Tuesday, November 11, 2025

Before Bigfoot, There Was the Lockridge Moster

Tracks in the mud, scatnottered turkey feathers--not human
October 1975. Lockridge, Iowa. Population small enough to know who’s in church and who’s not. Then something started killing turkeys. Not clean kills, either—these birds were torn apart, like something angry had come out of the timber hungry for chaos.

A farmer named Bill Beavers made the first call. Said he found ten-inch footprints stamped deep in the mud, wide as a man’s palm. “Didn’t look like no animal I ever seen,” he told the Fairfield Ledger. The cops came out, looked around, scratched their heads, and left with nothing but cigarette smoke and a few plaster casts that didn’t make sense.

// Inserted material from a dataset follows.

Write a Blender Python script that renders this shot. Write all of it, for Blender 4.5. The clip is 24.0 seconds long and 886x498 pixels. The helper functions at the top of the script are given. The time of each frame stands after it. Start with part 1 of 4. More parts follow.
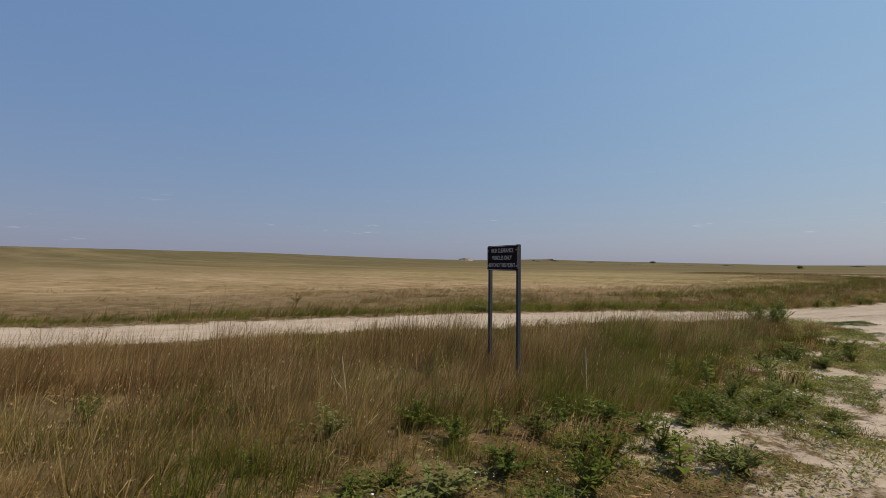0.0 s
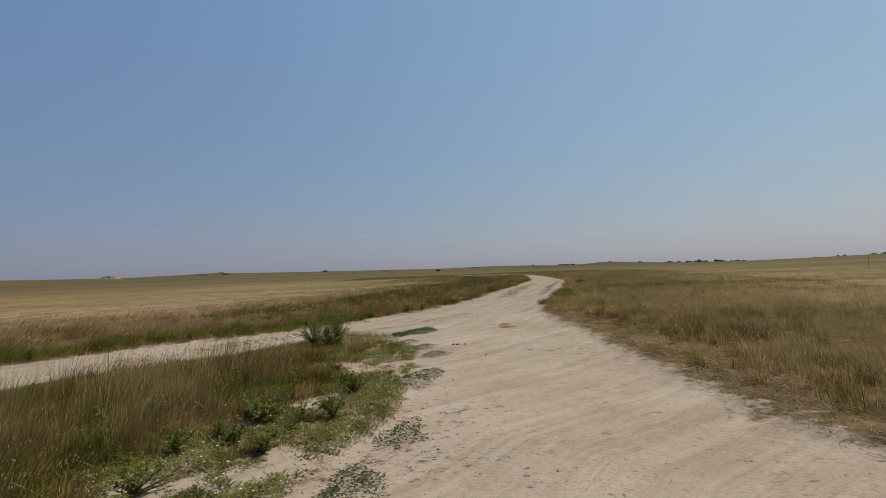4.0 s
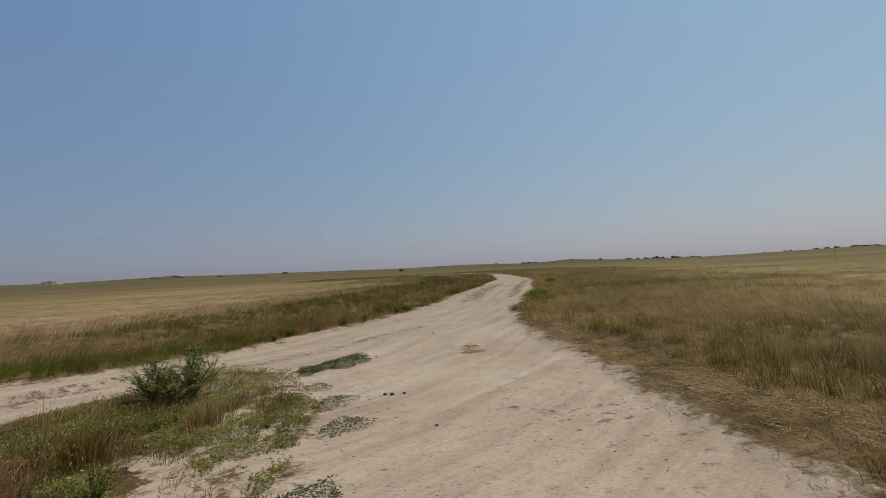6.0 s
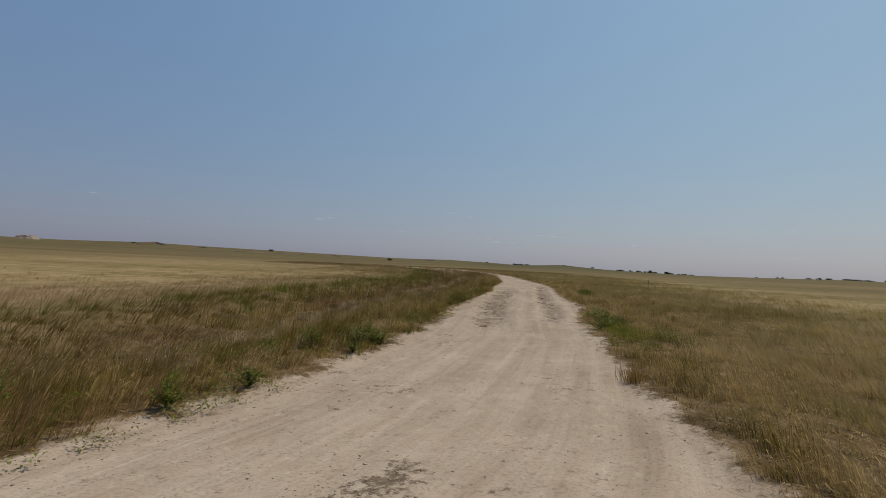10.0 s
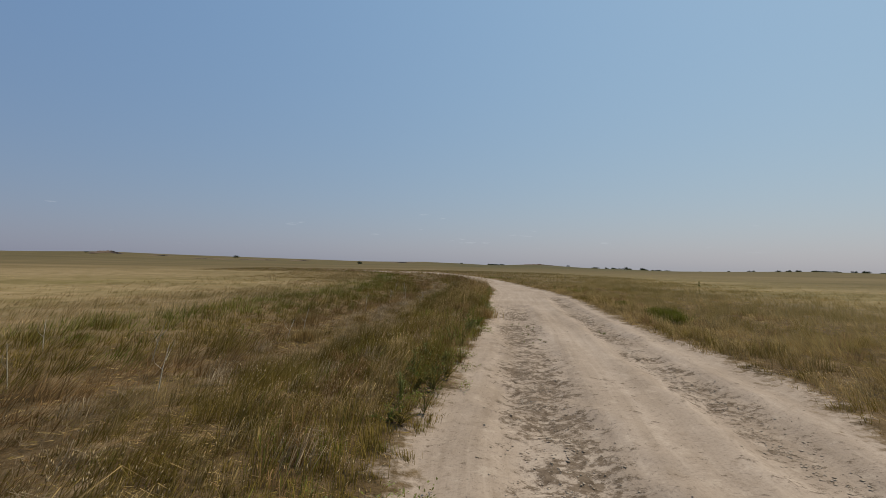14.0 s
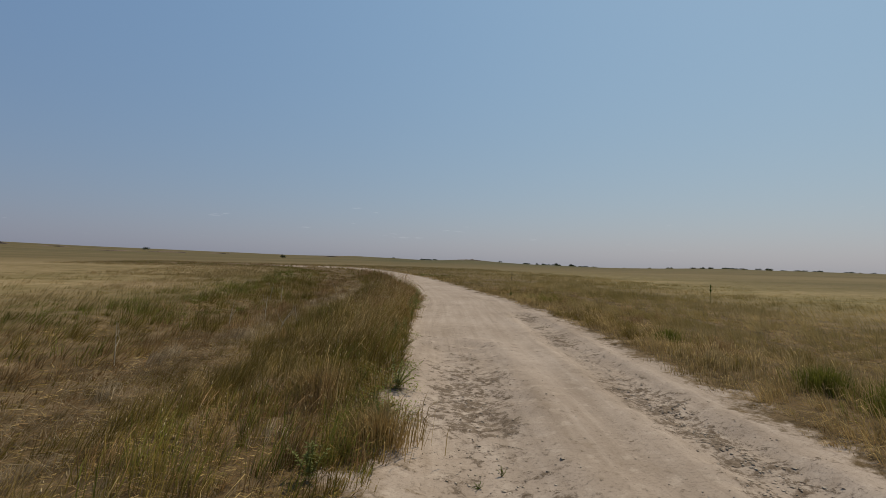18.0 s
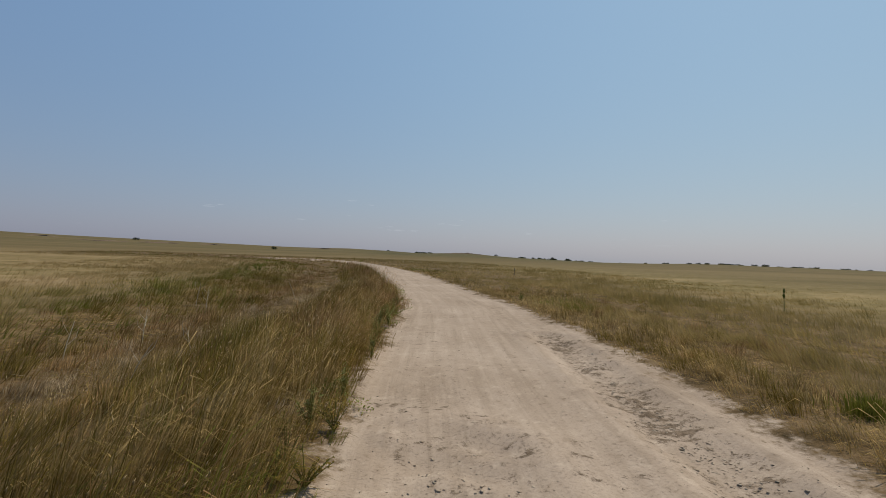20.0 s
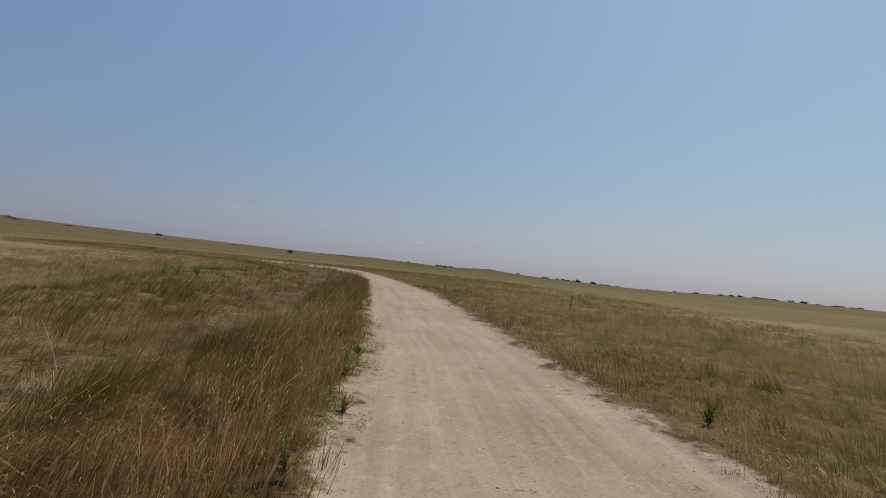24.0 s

Beavers said he saw it one night—black, hairy, broad shoulders, eyes catching the light. He fired his gun, it ran. Left behind that smell every farm kid knows: wet fur and something rotting. The Des Moines Register ran a short piece about it—“Iowa’s Own Monster,” they called it—and suddenly the little town of Lockridge had more reporters than cattle.


The deputies walked the woods, found broken branches, more tracks, nothing living. Kids dared each other to camp in the fields. Farmers kept their dogs close. Nobody slept right for a week.


Then it ended. The thing—whatever it was—just stopped coming. The tracks dried out, the stories faded. Maybe it was a black bear, someone said. Maybe some kids in a costume. No one ever proved it.


The file closed like it never happened, but the name stuck—The Lockridge Monster. Ask an old-timer in Jefferson County and they’ll tell you it was real enough to make grown men grab their shotguns. Real enough to make the sheriff mutter “Jesus Christ” under his breath.


That’s Iowa for you—flat fields, straight roads, and every once in a while, something crawls out of the dark to remind you this land still has teeth.